## PROVIDED INFORMATION
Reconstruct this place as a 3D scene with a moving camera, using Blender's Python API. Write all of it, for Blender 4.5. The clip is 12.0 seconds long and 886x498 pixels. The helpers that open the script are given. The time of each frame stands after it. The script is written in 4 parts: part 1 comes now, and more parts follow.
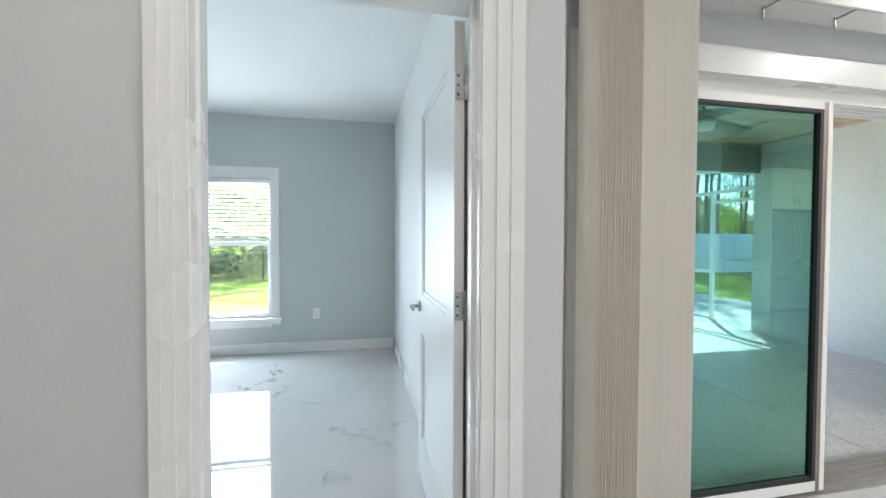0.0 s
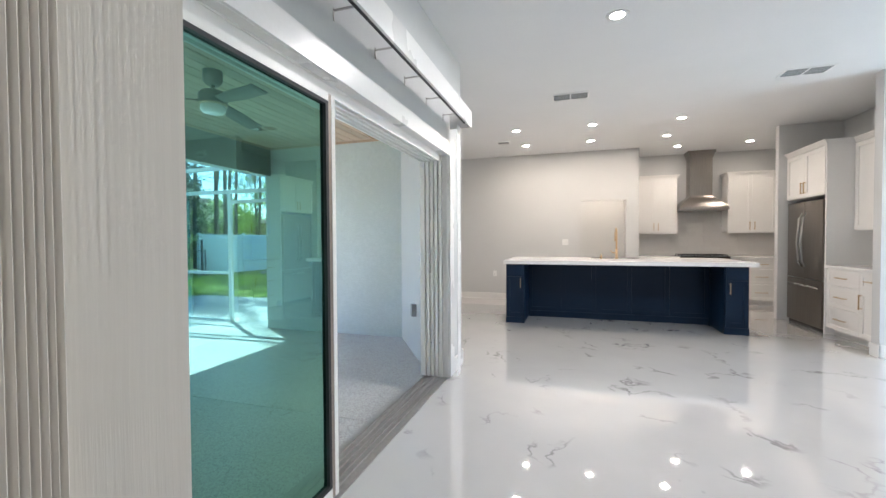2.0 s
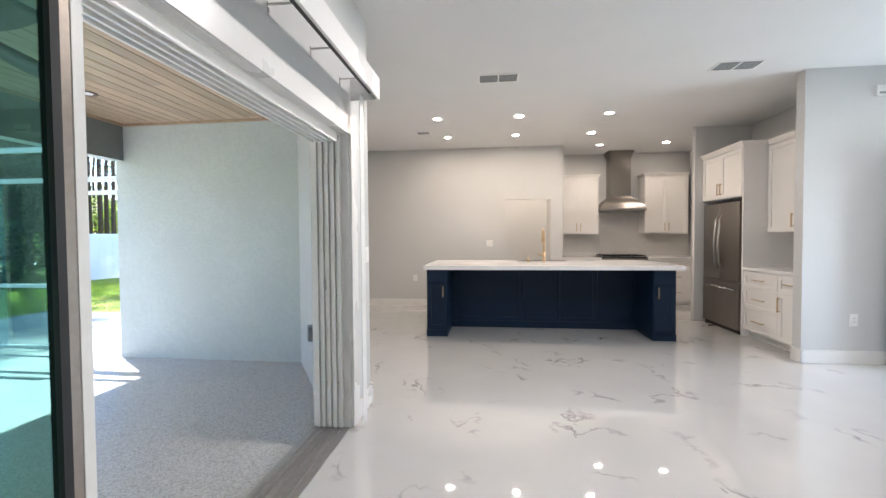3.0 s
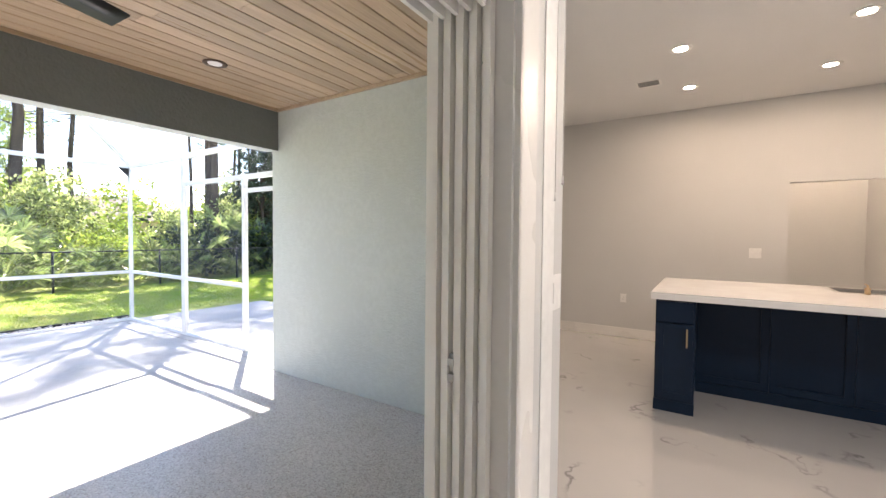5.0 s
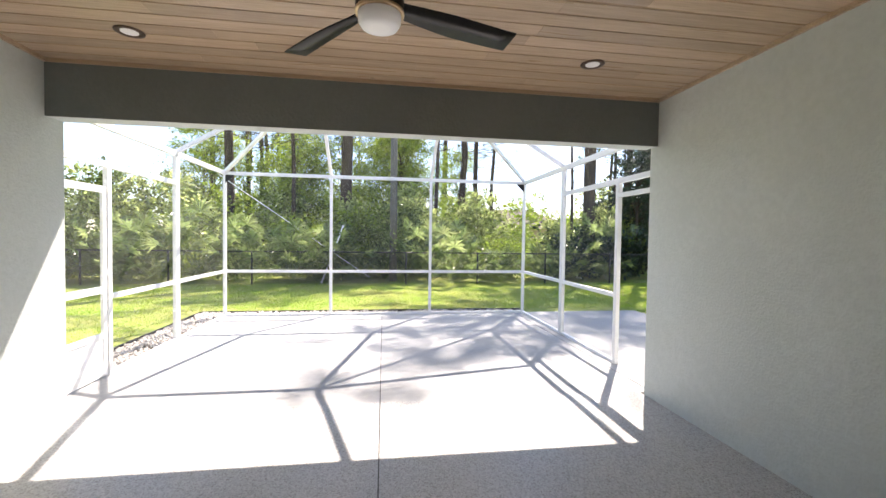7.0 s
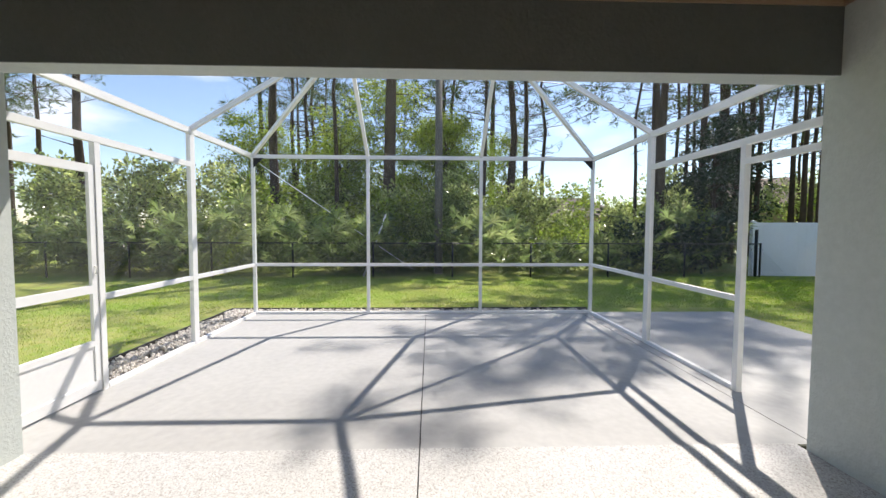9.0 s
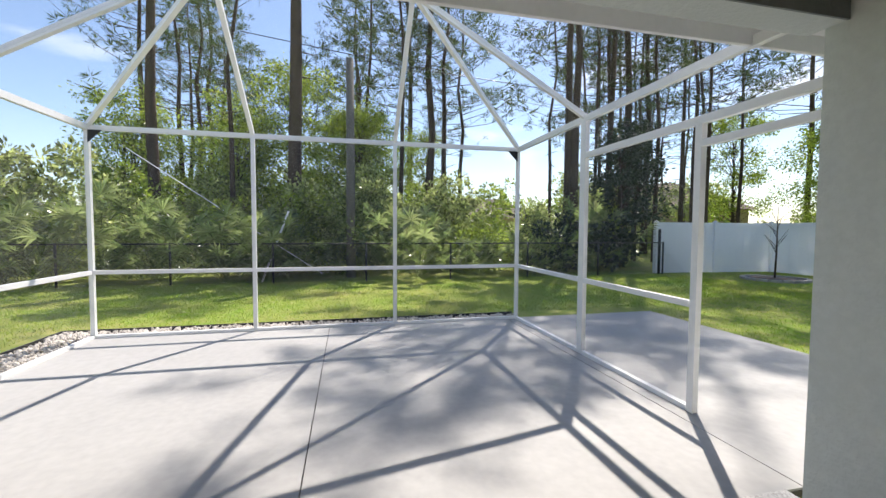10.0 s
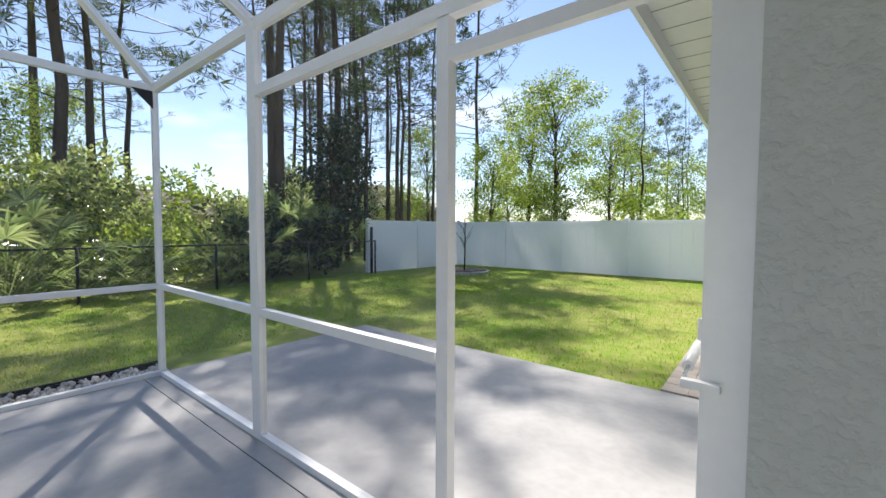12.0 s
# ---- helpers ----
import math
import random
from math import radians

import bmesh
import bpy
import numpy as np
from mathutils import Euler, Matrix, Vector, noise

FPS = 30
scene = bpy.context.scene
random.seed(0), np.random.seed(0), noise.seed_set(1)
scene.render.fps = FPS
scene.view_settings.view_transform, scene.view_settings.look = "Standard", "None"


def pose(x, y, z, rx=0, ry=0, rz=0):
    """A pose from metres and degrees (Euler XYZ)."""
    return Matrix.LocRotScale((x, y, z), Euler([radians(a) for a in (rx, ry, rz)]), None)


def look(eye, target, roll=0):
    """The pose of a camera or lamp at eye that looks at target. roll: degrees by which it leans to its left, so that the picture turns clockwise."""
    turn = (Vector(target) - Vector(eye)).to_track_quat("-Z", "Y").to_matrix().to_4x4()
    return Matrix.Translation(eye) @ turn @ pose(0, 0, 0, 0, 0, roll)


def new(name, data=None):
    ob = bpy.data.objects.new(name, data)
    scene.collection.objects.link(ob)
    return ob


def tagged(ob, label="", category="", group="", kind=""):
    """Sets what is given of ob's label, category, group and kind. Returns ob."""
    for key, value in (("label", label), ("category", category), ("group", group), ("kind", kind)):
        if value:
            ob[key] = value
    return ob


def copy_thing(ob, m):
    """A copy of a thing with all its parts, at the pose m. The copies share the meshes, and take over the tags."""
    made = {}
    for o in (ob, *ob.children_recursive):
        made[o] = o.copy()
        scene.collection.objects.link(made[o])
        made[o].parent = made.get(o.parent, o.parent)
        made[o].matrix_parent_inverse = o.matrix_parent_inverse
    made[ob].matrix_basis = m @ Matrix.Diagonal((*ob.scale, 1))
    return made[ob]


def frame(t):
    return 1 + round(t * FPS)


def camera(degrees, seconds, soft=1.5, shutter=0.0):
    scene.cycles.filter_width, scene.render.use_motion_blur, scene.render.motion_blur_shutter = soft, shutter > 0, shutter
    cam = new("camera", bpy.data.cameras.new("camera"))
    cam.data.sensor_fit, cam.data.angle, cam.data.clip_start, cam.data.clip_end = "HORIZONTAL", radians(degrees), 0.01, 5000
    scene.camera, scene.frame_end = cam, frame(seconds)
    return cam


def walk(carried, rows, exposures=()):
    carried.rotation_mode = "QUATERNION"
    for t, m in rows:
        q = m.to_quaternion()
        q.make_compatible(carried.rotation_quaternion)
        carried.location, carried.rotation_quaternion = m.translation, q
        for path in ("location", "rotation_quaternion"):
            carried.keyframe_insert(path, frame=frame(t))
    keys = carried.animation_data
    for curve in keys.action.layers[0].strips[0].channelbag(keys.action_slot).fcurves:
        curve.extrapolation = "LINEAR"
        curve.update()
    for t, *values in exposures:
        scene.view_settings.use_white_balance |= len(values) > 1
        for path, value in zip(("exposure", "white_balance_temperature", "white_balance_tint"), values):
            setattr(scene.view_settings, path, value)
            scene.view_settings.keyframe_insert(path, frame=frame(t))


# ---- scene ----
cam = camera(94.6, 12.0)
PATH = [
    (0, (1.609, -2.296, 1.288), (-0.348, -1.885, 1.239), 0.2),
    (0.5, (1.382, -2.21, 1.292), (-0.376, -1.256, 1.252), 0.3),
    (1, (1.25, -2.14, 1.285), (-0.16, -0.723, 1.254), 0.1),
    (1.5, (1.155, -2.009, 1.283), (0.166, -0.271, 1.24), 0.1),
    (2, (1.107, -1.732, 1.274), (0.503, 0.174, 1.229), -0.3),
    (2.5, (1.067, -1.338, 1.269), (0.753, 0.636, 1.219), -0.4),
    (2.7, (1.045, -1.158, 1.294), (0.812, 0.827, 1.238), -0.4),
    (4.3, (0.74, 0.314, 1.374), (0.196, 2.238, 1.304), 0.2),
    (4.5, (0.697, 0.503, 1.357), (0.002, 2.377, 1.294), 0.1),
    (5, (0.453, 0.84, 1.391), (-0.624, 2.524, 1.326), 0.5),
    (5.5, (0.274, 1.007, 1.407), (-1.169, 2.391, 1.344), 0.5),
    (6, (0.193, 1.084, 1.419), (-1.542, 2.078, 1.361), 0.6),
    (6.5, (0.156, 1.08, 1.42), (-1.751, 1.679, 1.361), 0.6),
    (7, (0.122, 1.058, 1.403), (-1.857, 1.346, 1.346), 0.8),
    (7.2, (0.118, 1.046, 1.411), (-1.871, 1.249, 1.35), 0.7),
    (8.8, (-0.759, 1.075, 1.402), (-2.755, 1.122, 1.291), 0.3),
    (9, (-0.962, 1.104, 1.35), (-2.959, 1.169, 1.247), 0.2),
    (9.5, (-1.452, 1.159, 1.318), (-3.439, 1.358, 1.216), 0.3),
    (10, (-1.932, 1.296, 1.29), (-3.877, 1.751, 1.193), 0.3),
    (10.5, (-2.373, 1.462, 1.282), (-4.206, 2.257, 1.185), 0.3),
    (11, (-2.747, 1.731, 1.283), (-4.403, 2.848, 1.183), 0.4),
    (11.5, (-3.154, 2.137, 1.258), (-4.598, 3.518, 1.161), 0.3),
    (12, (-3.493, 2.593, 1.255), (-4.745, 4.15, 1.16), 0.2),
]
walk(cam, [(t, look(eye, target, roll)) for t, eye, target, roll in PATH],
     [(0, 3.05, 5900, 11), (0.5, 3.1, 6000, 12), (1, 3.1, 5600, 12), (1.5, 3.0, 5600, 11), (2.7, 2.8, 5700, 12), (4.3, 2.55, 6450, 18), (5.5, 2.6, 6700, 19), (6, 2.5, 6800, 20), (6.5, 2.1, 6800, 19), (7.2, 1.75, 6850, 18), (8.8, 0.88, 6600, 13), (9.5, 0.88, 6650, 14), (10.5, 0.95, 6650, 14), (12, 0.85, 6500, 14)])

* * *

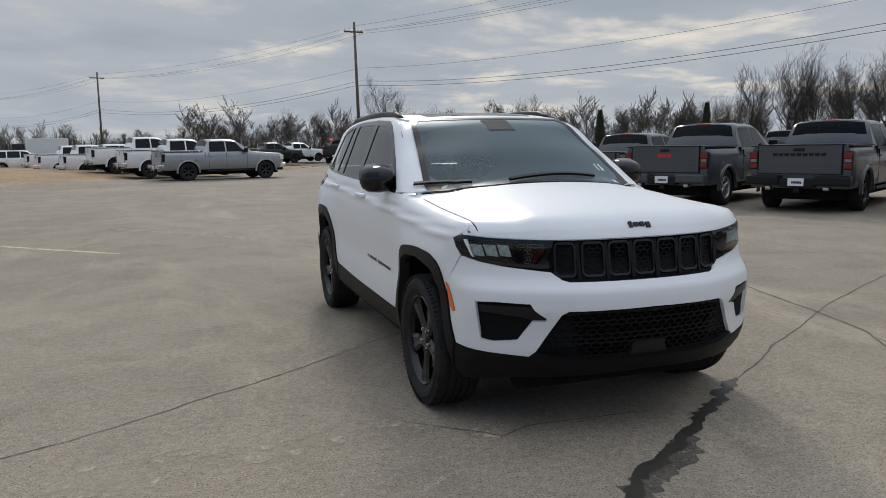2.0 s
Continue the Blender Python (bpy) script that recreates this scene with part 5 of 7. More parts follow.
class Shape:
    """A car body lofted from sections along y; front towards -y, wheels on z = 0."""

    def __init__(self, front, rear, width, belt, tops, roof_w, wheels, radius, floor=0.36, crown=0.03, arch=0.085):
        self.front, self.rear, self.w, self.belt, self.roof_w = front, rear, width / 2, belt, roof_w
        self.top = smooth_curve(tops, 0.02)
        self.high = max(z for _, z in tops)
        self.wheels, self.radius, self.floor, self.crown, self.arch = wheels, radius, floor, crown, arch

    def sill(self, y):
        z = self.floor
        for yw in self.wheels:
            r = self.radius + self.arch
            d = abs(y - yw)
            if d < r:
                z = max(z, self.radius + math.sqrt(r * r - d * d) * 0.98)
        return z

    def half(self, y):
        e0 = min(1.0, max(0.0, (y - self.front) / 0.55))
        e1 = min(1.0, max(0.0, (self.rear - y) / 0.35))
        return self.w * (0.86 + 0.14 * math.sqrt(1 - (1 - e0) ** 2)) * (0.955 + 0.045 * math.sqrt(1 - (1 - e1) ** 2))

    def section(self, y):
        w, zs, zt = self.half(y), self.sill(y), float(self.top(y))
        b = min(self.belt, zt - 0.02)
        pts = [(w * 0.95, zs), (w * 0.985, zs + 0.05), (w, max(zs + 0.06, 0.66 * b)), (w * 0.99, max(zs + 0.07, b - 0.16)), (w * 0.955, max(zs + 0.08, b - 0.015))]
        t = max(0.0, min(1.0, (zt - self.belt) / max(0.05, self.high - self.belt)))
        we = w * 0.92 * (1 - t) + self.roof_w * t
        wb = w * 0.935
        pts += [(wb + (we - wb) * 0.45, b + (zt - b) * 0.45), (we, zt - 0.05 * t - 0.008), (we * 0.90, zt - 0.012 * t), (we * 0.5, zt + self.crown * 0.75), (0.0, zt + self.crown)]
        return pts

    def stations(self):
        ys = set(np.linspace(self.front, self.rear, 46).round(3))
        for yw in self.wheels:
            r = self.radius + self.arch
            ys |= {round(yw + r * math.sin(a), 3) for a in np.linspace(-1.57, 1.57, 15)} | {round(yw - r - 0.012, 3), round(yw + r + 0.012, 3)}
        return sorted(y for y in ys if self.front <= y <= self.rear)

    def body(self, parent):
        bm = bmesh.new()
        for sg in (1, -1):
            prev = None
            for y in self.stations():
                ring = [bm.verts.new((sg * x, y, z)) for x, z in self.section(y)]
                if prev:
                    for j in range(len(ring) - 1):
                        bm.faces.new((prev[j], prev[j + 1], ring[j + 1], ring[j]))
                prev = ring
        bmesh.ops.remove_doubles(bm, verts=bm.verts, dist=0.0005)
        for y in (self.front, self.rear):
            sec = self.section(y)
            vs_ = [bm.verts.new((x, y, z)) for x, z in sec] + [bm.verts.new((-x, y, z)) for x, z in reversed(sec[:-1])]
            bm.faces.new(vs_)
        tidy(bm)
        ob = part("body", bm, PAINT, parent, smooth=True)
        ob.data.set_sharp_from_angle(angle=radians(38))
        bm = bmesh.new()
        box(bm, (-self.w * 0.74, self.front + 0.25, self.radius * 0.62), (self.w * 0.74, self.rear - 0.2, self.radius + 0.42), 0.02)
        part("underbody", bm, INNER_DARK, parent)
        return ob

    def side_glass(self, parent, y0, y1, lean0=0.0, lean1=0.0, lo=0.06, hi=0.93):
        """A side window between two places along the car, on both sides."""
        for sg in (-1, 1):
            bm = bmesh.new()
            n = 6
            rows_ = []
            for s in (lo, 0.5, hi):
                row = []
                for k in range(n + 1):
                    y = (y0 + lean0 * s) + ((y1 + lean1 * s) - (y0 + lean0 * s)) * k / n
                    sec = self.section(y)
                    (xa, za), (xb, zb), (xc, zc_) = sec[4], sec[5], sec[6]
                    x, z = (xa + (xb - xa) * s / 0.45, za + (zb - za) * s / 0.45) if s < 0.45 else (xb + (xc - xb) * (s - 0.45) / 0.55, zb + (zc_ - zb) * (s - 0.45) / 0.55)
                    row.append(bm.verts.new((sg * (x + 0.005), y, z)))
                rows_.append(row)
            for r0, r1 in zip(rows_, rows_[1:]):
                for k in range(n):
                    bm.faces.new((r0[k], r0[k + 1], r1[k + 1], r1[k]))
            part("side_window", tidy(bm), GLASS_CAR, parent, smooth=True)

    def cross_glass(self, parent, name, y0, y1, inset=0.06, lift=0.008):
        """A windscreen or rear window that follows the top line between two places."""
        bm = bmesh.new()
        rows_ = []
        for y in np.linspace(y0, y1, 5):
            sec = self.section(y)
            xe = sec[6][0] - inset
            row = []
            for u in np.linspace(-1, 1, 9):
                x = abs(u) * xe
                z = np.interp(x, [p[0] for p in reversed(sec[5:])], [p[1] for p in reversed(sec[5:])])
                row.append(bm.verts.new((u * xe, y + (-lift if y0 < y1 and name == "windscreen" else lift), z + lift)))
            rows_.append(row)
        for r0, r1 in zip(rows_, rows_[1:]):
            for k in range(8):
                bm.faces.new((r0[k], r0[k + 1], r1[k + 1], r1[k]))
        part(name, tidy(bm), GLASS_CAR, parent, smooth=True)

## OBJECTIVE
Give back exactly the lines from the one that holds "Reconstruct this place" to the one that holds "import numpy as np", with both ends and without the images.

## EXERCISE SOLUTION
Reconstruct this place as a 3D scene with a moving camera, using Blender's Python API. Write all of it, for Blender 4.5. The clip is 12.0 seconds long and 886x498 pixels. The helpers that open the script are given. The time of each frame stands after it. The script is written in 4 parts: part 1 comes now, and more parts follow.
0.0 s
2.0 s
3.0 s
5.0 s
7.0 s
9.0 s
10.0 s
12.0 s
# ---- helpers ----
import math
import random
from math import radians

import bmesh
import bpy
import numpy as np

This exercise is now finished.